Materials and methods
Patients included in the study
Metabolomics and gene expression data from 67 fresh tumor tissue samples originally analyzed by Terunuma et al. [11] were included in this study.
Preprocessing of gene expression and metabolomics data
For the metabolomics data, log2 was calculated. As quality criteria, data were filtered to include detectable measurements in at least 75% of the samples. Missing values were imputed to a normal distribution using Perseus software [23]. After quality control, 237 metabolites were considered for subsequent analyses.
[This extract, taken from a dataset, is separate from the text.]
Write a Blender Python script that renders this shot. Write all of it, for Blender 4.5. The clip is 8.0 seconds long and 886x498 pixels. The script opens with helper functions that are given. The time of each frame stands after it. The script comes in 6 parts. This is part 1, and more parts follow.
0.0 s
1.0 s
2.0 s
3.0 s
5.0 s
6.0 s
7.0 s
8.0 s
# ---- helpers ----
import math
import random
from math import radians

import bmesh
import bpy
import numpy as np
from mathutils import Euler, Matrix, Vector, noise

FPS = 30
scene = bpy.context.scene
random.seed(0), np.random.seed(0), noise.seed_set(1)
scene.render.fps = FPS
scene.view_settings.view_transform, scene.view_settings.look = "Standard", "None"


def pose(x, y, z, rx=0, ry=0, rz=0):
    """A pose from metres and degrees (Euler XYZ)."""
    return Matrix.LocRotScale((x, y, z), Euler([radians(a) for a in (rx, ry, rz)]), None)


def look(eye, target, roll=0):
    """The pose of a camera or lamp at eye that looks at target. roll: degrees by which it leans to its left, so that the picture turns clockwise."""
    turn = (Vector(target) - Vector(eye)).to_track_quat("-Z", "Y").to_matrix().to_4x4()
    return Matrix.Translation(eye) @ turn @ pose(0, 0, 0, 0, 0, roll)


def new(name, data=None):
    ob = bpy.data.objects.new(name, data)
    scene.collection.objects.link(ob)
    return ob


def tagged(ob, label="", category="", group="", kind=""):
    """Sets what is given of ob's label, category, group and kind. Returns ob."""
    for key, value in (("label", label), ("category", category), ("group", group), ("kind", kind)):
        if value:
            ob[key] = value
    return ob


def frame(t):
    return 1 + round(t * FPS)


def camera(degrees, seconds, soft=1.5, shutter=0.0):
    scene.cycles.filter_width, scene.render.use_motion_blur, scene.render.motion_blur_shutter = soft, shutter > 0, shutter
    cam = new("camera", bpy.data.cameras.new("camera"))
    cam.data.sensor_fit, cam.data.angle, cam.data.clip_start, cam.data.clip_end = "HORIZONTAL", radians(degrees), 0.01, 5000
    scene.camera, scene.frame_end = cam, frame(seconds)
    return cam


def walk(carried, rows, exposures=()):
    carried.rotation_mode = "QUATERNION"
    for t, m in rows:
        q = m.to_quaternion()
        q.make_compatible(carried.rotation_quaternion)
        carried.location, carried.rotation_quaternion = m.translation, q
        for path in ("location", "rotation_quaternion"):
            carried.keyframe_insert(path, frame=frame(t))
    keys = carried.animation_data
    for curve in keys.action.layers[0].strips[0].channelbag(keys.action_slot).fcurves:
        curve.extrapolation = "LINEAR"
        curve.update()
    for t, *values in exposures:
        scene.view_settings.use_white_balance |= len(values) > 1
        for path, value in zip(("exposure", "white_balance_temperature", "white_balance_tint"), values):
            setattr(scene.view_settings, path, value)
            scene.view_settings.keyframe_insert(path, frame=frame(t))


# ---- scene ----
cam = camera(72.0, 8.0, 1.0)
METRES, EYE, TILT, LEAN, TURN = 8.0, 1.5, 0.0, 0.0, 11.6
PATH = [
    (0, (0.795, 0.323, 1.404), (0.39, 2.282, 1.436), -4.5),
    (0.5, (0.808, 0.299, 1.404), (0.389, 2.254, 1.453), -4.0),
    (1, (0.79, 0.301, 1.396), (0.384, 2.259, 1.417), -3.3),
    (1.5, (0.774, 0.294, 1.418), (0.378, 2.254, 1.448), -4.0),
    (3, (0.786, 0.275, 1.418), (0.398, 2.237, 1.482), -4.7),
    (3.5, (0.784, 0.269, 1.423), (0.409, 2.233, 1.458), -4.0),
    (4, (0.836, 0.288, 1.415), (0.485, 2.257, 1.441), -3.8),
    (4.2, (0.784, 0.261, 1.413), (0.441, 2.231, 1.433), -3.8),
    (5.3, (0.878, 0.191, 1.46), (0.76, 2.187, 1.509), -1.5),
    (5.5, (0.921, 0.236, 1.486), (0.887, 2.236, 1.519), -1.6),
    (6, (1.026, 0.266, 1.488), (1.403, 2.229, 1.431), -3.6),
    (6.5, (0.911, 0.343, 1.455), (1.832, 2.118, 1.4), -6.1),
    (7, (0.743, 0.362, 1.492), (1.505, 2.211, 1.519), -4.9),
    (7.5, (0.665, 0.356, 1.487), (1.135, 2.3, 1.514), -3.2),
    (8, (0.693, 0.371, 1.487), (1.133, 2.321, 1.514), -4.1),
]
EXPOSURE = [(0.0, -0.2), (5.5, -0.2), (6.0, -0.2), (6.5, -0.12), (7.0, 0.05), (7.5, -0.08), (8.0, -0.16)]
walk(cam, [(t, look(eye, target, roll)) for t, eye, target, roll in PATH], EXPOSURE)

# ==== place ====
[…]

In terms of gene expression data, the 2000 most variable genes, i.e., those genes with the highest standard deviation, were chosen to build the PGM.
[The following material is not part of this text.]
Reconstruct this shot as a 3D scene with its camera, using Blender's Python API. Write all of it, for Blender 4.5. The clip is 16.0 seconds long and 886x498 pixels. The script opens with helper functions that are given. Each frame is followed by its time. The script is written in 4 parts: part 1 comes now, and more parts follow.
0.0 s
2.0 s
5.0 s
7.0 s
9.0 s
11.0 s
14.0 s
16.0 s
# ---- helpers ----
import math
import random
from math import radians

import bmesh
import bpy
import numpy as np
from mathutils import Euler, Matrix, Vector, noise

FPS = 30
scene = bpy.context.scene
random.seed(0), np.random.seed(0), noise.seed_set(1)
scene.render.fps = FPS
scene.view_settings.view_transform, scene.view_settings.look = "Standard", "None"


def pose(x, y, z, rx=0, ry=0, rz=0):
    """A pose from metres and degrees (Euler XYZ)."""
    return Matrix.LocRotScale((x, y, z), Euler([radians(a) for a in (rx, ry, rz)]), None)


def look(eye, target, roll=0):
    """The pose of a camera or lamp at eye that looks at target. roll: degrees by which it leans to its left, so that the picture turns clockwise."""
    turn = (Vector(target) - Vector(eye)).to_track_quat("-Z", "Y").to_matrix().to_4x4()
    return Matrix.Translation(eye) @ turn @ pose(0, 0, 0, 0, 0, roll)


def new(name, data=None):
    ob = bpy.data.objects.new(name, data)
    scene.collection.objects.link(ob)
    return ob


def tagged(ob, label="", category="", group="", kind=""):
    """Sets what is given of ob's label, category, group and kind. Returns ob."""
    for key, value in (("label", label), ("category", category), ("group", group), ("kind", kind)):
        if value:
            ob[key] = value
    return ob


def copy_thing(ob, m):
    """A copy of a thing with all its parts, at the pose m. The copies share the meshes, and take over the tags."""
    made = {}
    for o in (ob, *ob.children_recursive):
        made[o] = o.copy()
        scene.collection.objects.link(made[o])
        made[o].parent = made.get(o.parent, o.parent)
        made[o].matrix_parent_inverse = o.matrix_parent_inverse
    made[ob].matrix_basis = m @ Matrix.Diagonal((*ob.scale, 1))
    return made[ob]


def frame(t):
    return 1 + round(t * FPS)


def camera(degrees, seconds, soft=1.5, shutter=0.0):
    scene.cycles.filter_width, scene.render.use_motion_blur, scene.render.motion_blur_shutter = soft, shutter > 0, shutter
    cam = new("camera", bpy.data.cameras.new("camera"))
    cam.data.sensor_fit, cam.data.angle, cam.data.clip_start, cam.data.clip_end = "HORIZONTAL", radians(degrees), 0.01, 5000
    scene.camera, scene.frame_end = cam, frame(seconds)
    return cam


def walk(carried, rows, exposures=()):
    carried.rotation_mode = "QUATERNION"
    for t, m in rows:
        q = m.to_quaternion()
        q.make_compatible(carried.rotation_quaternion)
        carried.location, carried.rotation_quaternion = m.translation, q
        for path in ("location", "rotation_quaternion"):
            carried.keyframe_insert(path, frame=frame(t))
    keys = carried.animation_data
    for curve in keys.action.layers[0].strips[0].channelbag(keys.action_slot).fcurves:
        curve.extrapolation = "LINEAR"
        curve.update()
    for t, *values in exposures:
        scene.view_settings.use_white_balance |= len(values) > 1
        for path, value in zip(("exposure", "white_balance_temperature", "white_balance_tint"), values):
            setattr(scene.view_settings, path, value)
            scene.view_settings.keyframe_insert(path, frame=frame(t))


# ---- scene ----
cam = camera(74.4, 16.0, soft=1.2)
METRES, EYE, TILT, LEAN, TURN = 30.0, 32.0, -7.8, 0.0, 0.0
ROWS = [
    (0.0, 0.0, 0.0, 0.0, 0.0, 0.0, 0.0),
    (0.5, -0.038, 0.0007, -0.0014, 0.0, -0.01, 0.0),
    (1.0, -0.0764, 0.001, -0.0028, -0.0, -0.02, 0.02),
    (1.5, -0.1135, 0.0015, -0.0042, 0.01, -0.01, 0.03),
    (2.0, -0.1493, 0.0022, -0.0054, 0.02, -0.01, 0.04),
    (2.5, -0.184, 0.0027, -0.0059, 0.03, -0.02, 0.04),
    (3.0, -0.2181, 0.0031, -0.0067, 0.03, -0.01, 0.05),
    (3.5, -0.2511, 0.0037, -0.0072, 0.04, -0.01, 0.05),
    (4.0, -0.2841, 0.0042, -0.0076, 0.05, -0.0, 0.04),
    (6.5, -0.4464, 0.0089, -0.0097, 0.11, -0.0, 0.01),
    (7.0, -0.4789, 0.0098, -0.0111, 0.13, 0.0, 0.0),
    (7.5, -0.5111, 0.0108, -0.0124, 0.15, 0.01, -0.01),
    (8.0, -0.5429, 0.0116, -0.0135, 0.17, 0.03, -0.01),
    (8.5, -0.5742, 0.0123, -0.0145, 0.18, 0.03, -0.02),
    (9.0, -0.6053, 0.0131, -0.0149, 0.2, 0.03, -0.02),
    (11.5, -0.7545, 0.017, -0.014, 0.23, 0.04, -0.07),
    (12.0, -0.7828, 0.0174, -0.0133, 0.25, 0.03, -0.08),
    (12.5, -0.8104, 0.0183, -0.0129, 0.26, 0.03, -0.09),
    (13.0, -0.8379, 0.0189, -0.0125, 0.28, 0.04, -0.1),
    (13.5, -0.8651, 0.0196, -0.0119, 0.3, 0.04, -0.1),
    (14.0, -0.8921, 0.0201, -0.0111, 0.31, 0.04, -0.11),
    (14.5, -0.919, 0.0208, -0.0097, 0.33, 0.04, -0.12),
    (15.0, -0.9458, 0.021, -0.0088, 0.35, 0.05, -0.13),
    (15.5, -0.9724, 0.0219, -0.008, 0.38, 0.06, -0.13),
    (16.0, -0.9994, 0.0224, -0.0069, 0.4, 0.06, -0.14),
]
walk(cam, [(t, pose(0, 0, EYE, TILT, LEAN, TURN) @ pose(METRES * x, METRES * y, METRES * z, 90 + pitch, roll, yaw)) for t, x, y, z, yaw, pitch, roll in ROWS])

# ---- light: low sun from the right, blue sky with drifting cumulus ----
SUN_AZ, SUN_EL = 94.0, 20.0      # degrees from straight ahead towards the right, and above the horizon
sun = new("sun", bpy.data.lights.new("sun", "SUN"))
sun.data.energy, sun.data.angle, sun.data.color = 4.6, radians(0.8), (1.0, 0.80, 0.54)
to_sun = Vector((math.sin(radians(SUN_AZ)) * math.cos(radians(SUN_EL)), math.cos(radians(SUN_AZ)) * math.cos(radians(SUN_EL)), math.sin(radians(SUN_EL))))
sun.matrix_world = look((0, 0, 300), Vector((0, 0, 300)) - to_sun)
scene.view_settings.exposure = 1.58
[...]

Probabilistic graphical models and gene ontology analyses
As previously described [6, 7, 10, 12], PGMs compatible with high dimensional data were used, using correlations as associative criteria. The grapHD package [24] and R v3.2.5 [25] were employed to build the network. A majority function was assigned to each node using gene ontology analyses. In the case of genes, gene ontology analyses were performed using the DAVID web tool with “homo sapiens” as background and GOTERM, KEGG and Biocarta selected as categories [26]. In the case of metabolites, the Integrated Molecular Pathway Level Analysis (IMPaLA) web tool was used [27].
Node activities were calculated, as previously described [6, 7, 10, 12], as the mean of the expression/quantity of genes/metabolites of each node that are related to the main node function/metabolic pathway.
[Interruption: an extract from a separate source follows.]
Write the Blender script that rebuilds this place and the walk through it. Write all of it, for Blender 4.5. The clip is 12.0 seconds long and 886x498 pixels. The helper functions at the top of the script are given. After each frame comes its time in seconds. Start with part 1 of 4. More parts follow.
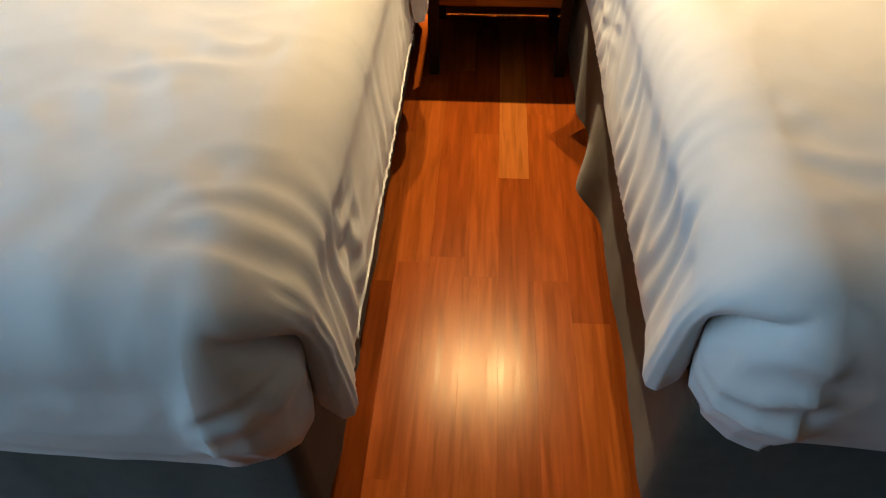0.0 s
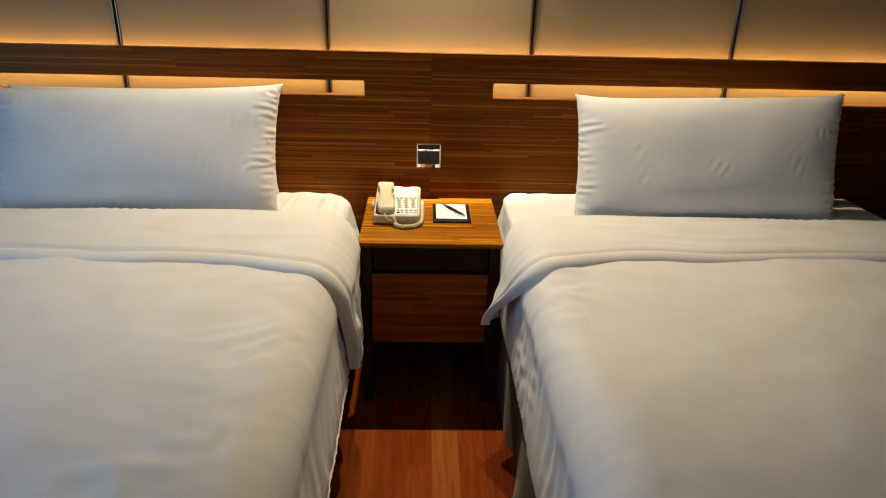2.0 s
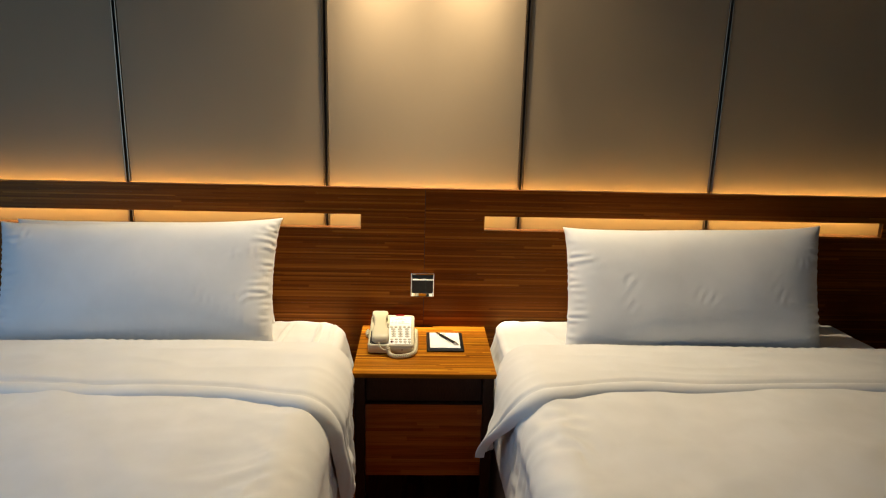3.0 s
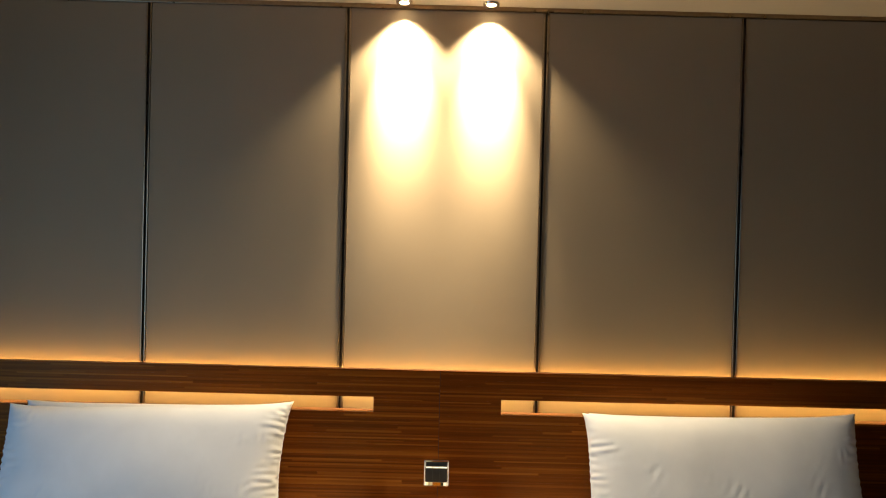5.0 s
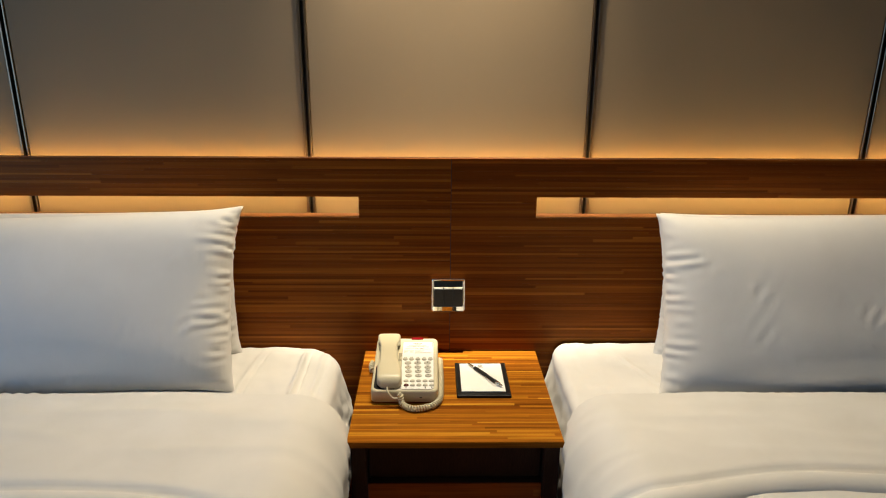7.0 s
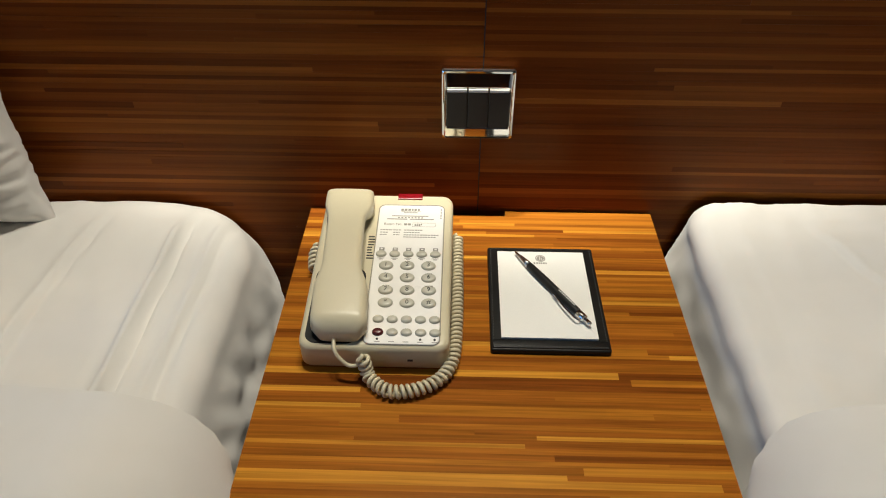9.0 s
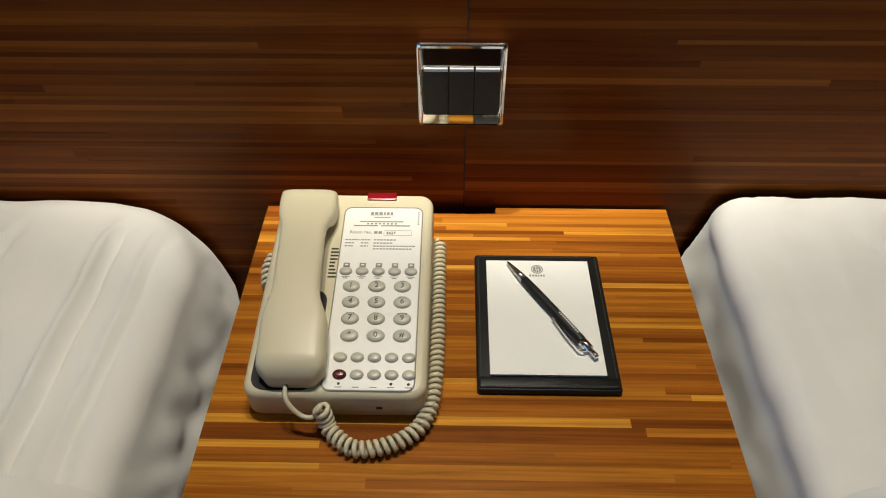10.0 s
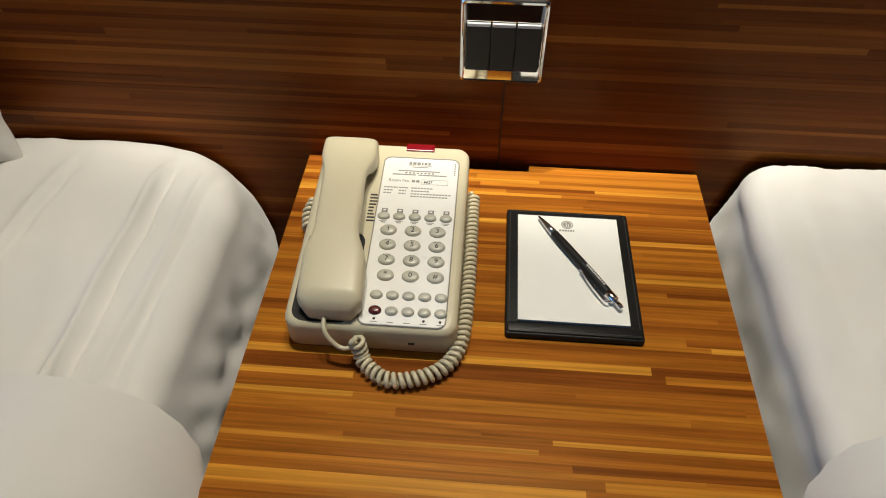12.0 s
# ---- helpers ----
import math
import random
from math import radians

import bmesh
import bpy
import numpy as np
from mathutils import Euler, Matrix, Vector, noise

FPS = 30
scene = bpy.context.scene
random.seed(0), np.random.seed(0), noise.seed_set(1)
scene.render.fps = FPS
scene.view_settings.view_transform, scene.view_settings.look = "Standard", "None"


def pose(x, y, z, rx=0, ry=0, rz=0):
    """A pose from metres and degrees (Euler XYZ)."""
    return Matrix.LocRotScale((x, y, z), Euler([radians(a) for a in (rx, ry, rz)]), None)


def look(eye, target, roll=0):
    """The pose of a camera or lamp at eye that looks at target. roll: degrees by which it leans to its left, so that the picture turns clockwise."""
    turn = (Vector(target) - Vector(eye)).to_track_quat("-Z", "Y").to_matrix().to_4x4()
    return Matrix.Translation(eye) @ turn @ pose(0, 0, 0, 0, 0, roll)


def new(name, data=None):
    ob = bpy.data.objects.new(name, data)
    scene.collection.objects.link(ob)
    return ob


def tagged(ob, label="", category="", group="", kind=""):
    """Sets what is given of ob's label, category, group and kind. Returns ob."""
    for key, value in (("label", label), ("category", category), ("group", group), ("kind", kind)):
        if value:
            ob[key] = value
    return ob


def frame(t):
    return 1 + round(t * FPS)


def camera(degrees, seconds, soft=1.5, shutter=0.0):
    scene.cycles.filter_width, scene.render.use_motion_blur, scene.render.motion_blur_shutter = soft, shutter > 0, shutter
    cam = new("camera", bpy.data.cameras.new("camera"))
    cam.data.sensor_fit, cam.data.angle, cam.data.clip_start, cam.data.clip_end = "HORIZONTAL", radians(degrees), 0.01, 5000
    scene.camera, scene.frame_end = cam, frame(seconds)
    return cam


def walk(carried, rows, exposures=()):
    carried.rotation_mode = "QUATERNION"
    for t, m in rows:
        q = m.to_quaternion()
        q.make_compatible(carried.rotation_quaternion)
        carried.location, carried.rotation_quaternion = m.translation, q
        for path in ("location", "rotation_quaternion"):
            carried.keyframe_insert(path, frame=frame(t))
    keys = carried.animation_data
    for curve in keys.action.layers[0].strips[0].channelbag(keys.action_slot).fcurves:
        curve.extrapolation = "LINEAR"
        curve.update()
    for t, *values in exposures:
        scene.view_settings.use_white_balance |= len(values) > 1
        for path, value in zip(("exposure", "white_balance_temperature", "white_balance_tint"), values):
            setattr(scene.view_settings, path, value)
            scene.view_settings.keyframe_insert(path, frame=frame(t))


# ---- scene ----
cam = camera(65.8, 12.0, soft=1.1)
PATH = [
    (0, (-0.032, -2.44, 1.236), (-0.134, -1.049, -0.198), -0.9),
    (0.3, (0.0, -2.434, 1.249), (-0.043, -0.981, -0.125), 0.4),
    (0.5, (0.029, -2.419, 1.279), (-0.023, -0.899, -0.02), -1.0),
    (1, (0.014, -2.421, 1.376), (-0.013, -0.781, 0.231), 0.1),
    (1.5, (-0.022, -2.421, 1.429), (0.041, -0.689, 0.432), 2.0),
    (2, (-0.023, -2.423, 1.473), (0.041, -0.596, 0.664), 1.6),
    (2.5, (-0.019, -2.442, 1.482), (0.053, -0.537, 0.878), 1.6),
    (3, (-0.024, -2.452, 1.525), (0.053, -0.513, 1.04), 1.5),
    (3.5, (-0.024, -2.444, 1.606), (0.046, -0.479, 1.242), 1.3),
    (3.7, (-0.025, -2.447, 1.606), (0.036, -0.468, 1.322), 1.1),
    (5.3, (-0.002, -2.397, 1.595), (-0.004, -0.397, 1.577), 1.4),
    (5.5, (-0.005, -2.345, 1.606), (-0.006, -0.346, 1.538), 1.2),
    (6, (-0.022, -2.154, 1.553), (0.01, -0.165, 1.345), 1.3),
    (6.5, (-0.061, -1.937, 1.513), (-0.001, 0.012, 1.068), 0.1),
    (7, (-0.042, -1.691, 1.436), (-0.011, 0.215, 0.831), 0.4),
    (7.5, (-0.023, -1.443, 1.373), (-0.012, 0.372, 0.535), 1.4),
    (7.7, (-0.063, -1.342, 1.339), (0.004, 0.445, 0.443), 2.0),
    (9.3, (-0.01, -0.67, 1.165), (-0.063, 0.799, -0.191), -0.3),
    (9.5, (-0.006, -0.643, 1.16), (-0.046, 0.81, -0.213), -0.0),
    (10, (-0.006, -0.597, 1.139), (-0.037, 0.812, -0.28), -0.3),
    (10.5, (-0.006, -0.582, 1.133), (-0.027, 0.82, -0.293), 0.3),
    (11, (-0.003, -0.581, 1.136), (-0.026, 0.824, -0.287), 0.4),
    (11.5, (-0.007, -0.597, 1.136), (-0.05, 0.808, -0.286), 0.8),
    (12, (-0.014, -0.638, 1.137), (-0.113, 0.724, -0.323), 0.3),
]
STOPS = [(0.0, 1.0, 7300, 10), (0.5, 0.62, 6800, 10), (1.0, -0.1, 6250, 10), (1.5, -0.22, 6000, 10), (2.5, -0.18, 6000, 10), (5.5, 0.0, 6150, 10), (6.0, 0.0, 6100, 10), (6.5, -0.18, 5950, 10), (7.5, -0.63, 5500, 10), (9.5, -1.02, 5050, 10), (10.0, -1.1, 5050, 10), (11.0, -1.1, 5050, 10), (12.0, -1.0, 5050, 10)]
walk(cam, [(t, look(eye, target, roll)) for t, eye, target, roll in PATH], STOPS)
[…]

Flux Balance Analysis and flux activities
FBA was calculated using the human metabolic reconstruction Recon2 [28]. As the objective function, the biomass reaction proposed in the Recon2 was used. FBA was performed using the COBRA Toolbox [29] available for MATLAB. Gene-Protein-Reaction rules were solved as described in previous studies [7, 10], using a modification of the Barker et al. algorithm [30], which were incorporated into the model by the E-flux method [31].
Flux activities were previously proposed as a measurement to compare differences at the flux pathway level [10]. Briefly, they were calculated as the sum of the fluxes of the reactions included in each pathway defined in Recon2.
Statistical analyses
The statistical analyses were performed with GraphPad Prism v6, and the network analyses were performed using Cytoscape software [32]. Predictor signatures were built with the BRB Array Tool from Dr. Richard Simon’s team. All p-values are two-sided and are considered statistically significant under 0.05.
Funding statement
This study was supported by Instituto de Salud Carlos III, Spanish Economy and Competitiveness Ministry, Spain and co-funded by the FEDER program, “Una forma de hacer Europa” (PI15/01310). LT-F is supported by the Spanish Economy and Competitiveness Ministry (DI-15-07614). GP-V is supported by Conserjería de Educación, Juventud y Deporte of Comunidad de Madrid (IND2017/BMD7783). The funders had no role in the study design, data collection and analysis, decision to publish or preparation of the manuscript.
Author contributions
All the authors have directly participated in the preparation of this manuscript and have approved the final version submitted. JMA, MD-A, HN and PM contributed the directed graphical models. LT-F, AG-P, G-PV, and AZ-M performed the statistical analyses, the graphical model interpretation and the ontology analyses. LT-F, AG-P, JAFV, PZ and EE conceived of the study and participated in its design and interpretation. MD-A and LT-F performed the Flux Balance Analysis. LT-F drafted the manuscript. AG-P, JAFV, and EE supported the manuscript drafting. AG-P and JAFV coordinated the study.
Competing interests
JAFV, EE and AG-P are shareholders in Biomedica Molecular Medicine SL. LT-F and GP-V are employees of Biomedica Molecular Medicine SL. The other authors declare no competing interests.